▸ GOAL: Leave out the pictures and repeat the data exactly.

[begin DATA SEGMENT]

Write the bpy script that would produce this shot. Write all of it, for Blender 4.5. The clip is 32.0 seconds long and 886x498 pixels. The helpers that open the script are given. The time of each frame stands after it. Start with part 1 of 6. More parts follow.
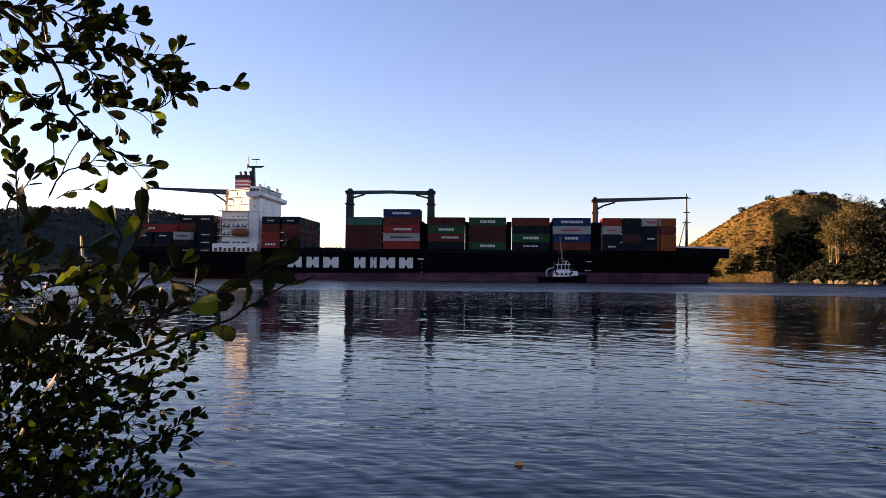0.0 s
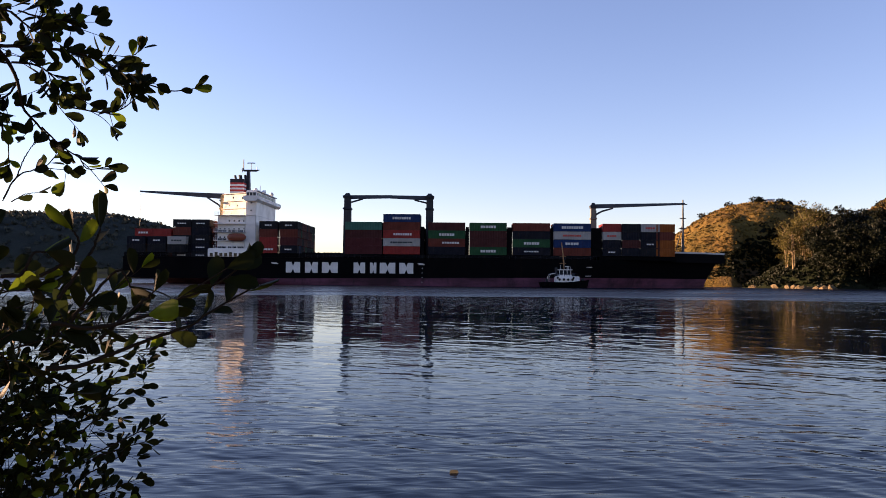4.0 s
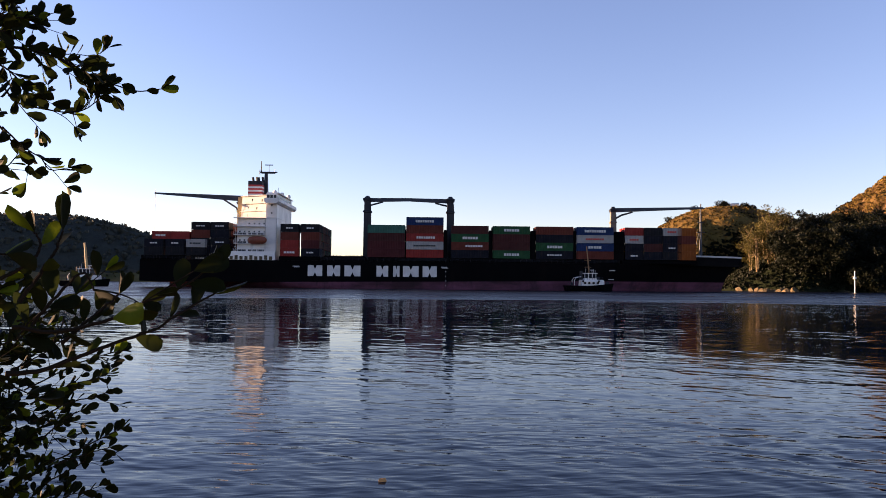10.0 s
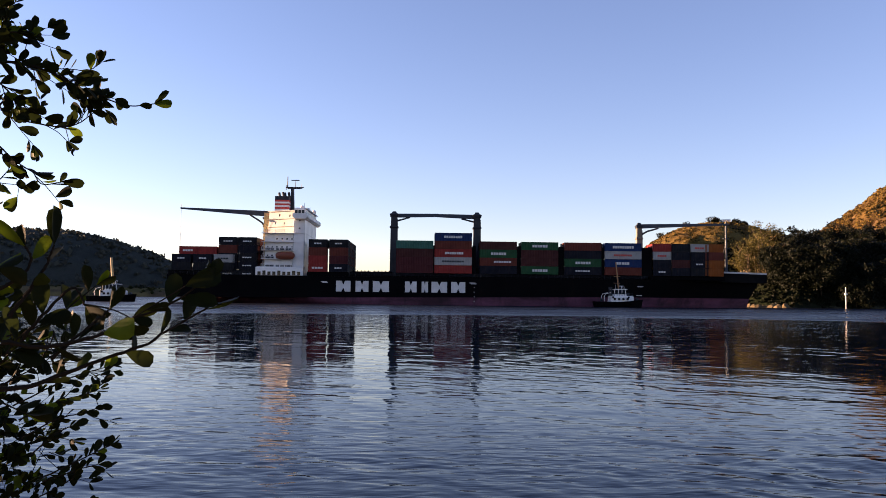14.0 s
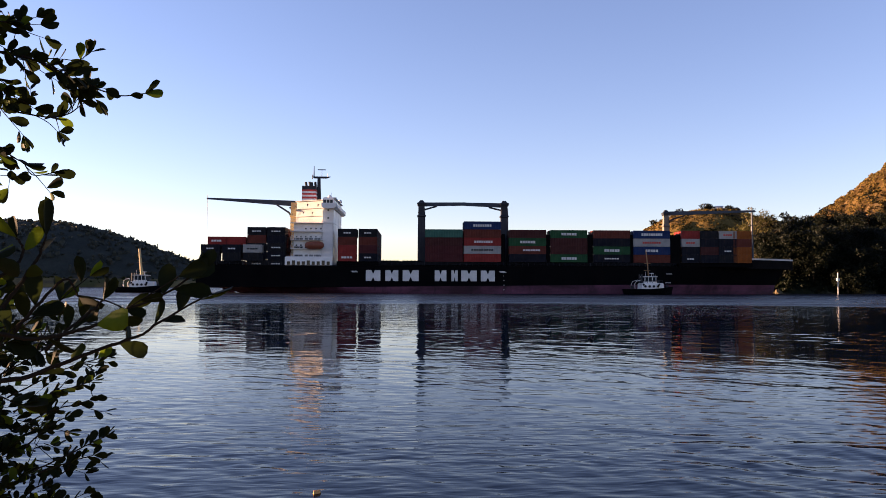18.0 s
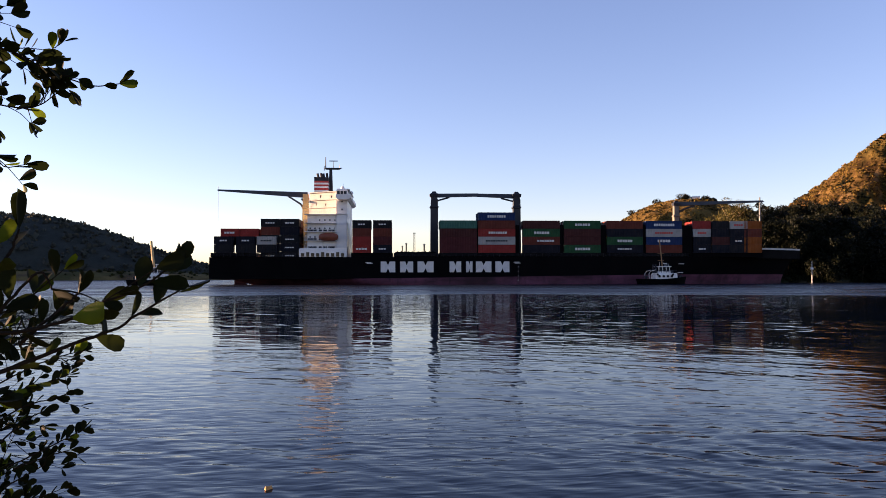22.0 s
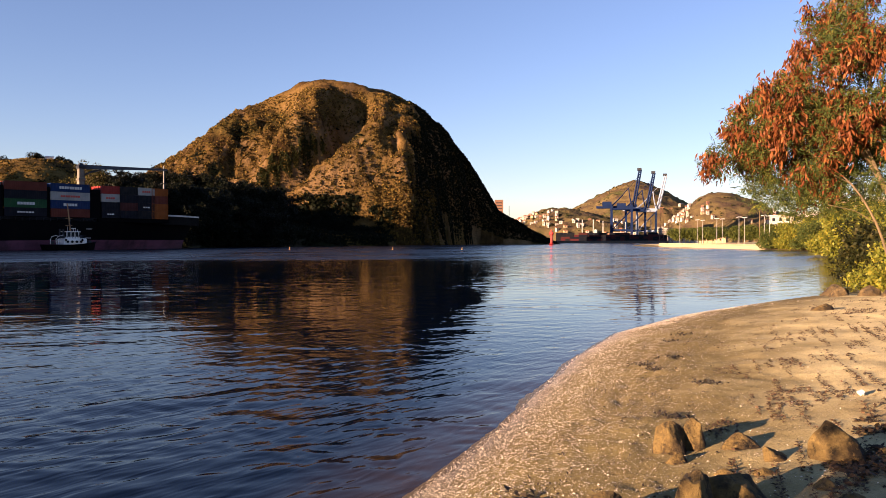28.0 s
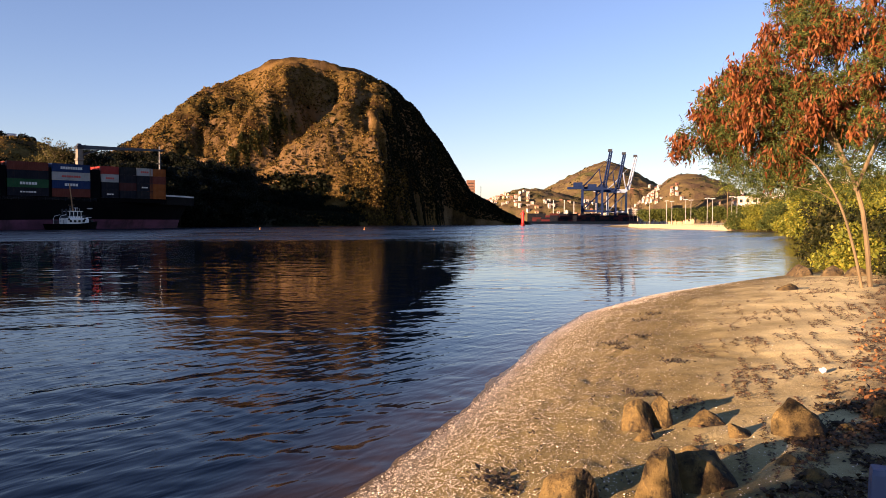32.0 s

[end DATA SEGMENT]

▸ SOLUTION TO THE PROBLEM:
Write the bpy script that would produce this shot. Write all of it, for Blender 4.5. The clip is 32.0 seconds long and 886x498 pixels. The helpers that open the script are given. The time of each frame stands after it. Start with part 1 of 6. More parts follow.
0.0 s
4.0 s
10.0 s
14.0 s
18.0 s
22.0 s
28.0 s
32.0 s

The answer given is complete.